Parmi les singularités franc-comtoises, liées à la montagne, je cite sans hésiter le cas de ces pâturages qui mêlent herbages, blocs pierreux rochers et bosquets. Ce sont des prés-bois, comme il en existe d’ailleurs dans beaucoup de massifs. Mais une affaire a placé le Doubs sur le devant de la scène à partir de 1812. Un habitant de La Chapelle-d’Huin avait été verbalisé pour avoir coupé trois charrettes de branches de hêtre dans un de ces lieux, un terrain communal. La cour d’appel de Besançon l’avait relaxé, en reconnaissant qu’il avait agi conformément aux usages de la région. La Cour de Cassation avait cassé l’arrêt de Besançon au motif que tous les bois et bosquets devaient être soumis à la surveillance de l’administration forestière. Pourtant, les agents forestiers avaient le plus grand mal à interdire aux habitants l’usage des ressources des vastes terrains où se mêlent pâturages et bouquets d’arbres. Les procès-verbaux pleuvent sur les populations. Ils se multiplient encore après la promulgation du nouveau Code forestier de 1827. Les tensions sont telles que le ministère de la Justice s’en inquiète !
Il faut une dizaine d’années de tension pour qu’un compromis commence à s’établir entre l’administration forestière et les communes qui défendent l’usage de leurs prés-bois. Les zones où les bosquets d’arbres sont réduits sont reconnues propriétés de particuliers ou de communes et distraites du régime forestier. Leur usage premier est l’élevage et les droits des habitants des villages sont reconnus sur l’utilisation des bois. Ce qui donne plus de force aux communes est une décision de la cour d’appel de Nancy au sujet de la définition de ce qu’est un pré-bois, décision entérinée par la Cour de Cassation. L’affaire concernait un pré-bois d’une commune des Vosges que l’administration forestière voulait soustraire à l’usage des habitants des lieux.

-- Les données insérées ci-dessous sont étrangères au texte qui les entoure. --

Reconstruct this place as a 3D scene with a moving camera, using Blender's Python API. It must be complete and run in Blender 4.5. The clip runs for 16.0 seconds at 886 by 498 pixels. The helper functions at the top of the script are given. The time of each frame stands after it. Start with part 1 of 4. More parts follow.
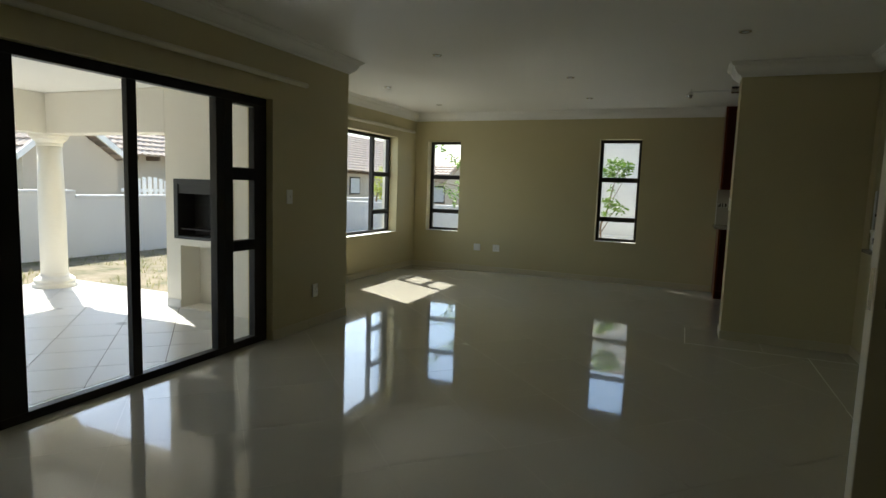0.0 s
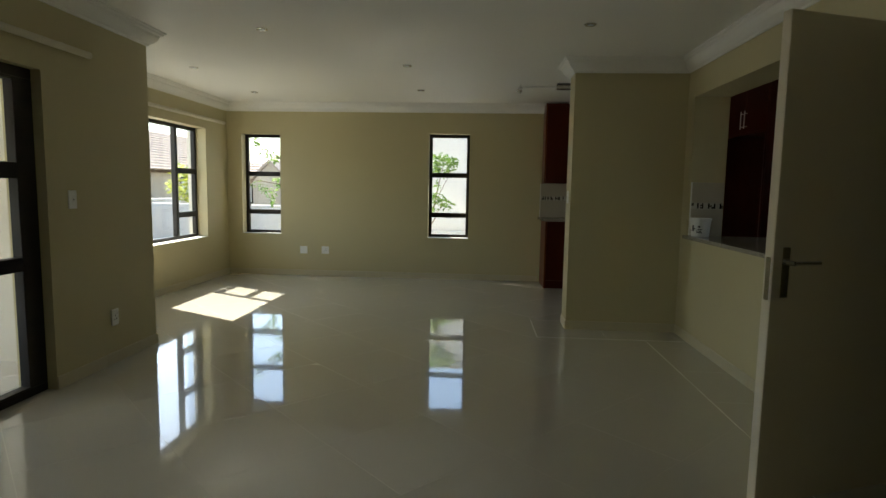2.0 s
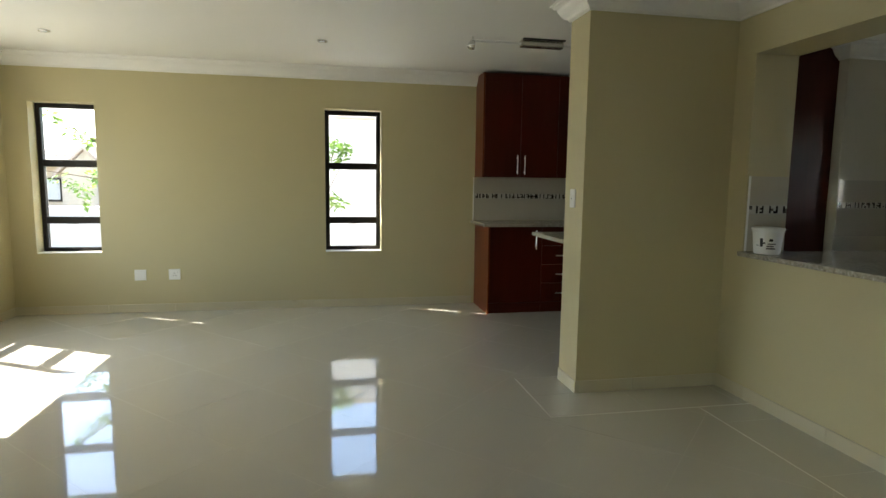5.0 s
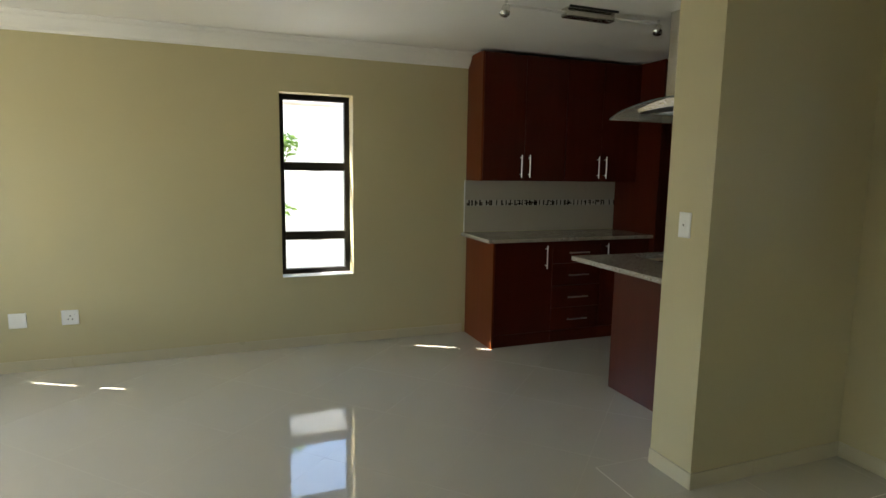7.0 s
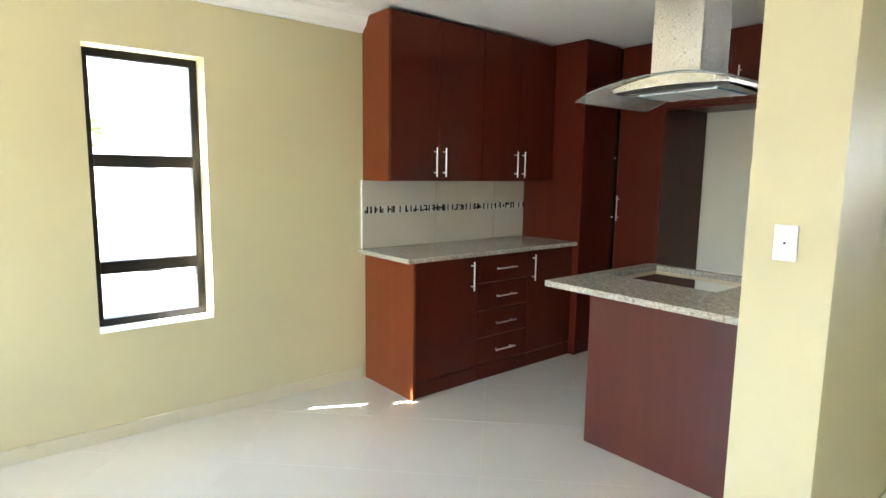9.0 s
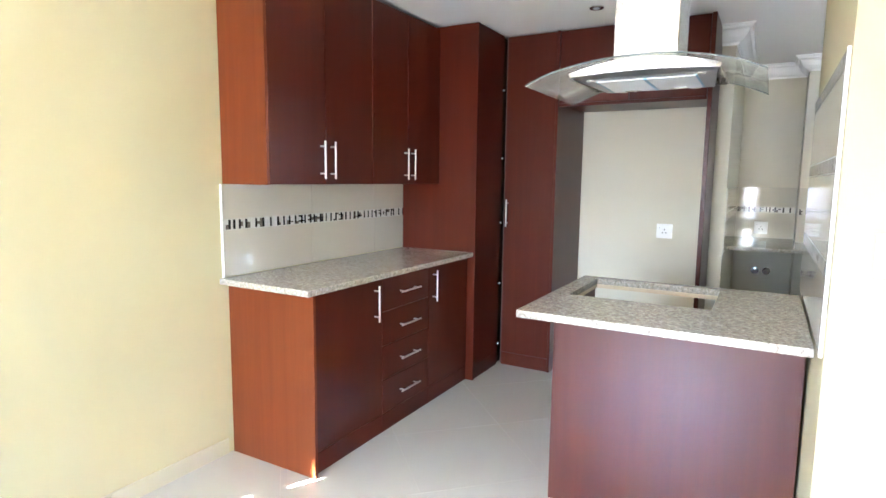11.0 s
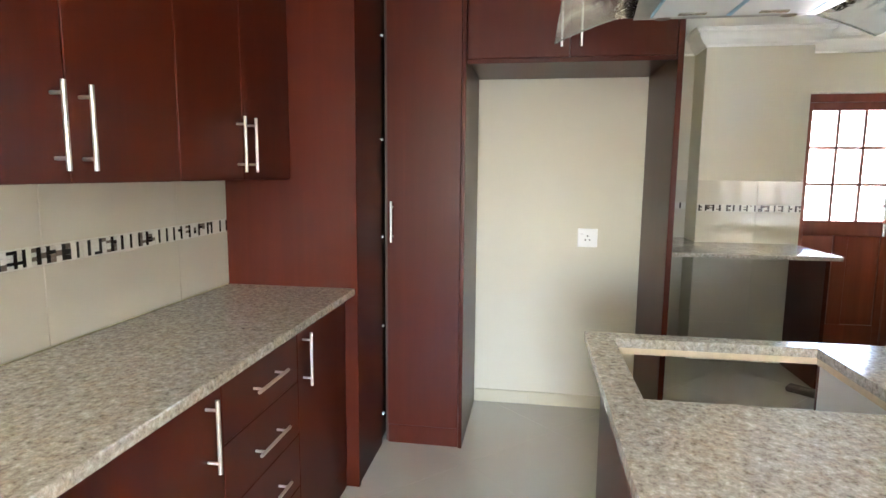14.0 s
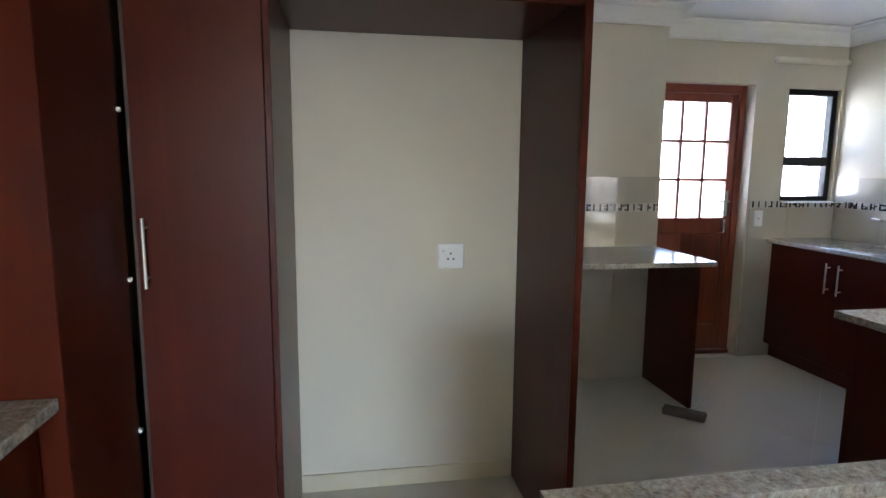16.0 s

L’importance des herbages communaux, de l’élevage sur de vastes territoires d’altitude et la capacité des éleveurs à s’organiser pour valoriser ensemble ces terrains est une puissante caractéristique des zones de montagnes. De ces vastes herbages de la montagne du Jura, sort un élément emblématique : le comté, qui bénéficie d’une appellation d’origine contrôlée depuis 1958. L’appellation repose sur la singularité des zones de pâturage, la diversité de la flore qui les compose, les pratiques des éleveurs et la manière de produire les meules de fromage. Chacun de ces éléments est appuyé sur l’ancienneté des usages locaux dans un cadre très spécifique… Imaginez que l’administration forestière soit parvenue à interdire le pâturage des vaches dans les prés-bois franc-comtois du XIXe siècle : nous serions privés d’un met remarquable ! Vous voyez ici qu’un produit qui porte au loin la renommée de la Franche-Comté doit son existence à ces usages qui ont été mis en difficulté au XIXe siècle au nom de la promotion de la propriété privée et du recul des propriétés collectives.
 
(1) Fabien Gaveau est docteur en histoire, professeur en classes préparatoires aux grandes écoles à Dijon et membre associé au laboratoire ArTeHiS (Archéologie, Terre, Histoire, Société), UMR 6298, université de Bourgogne.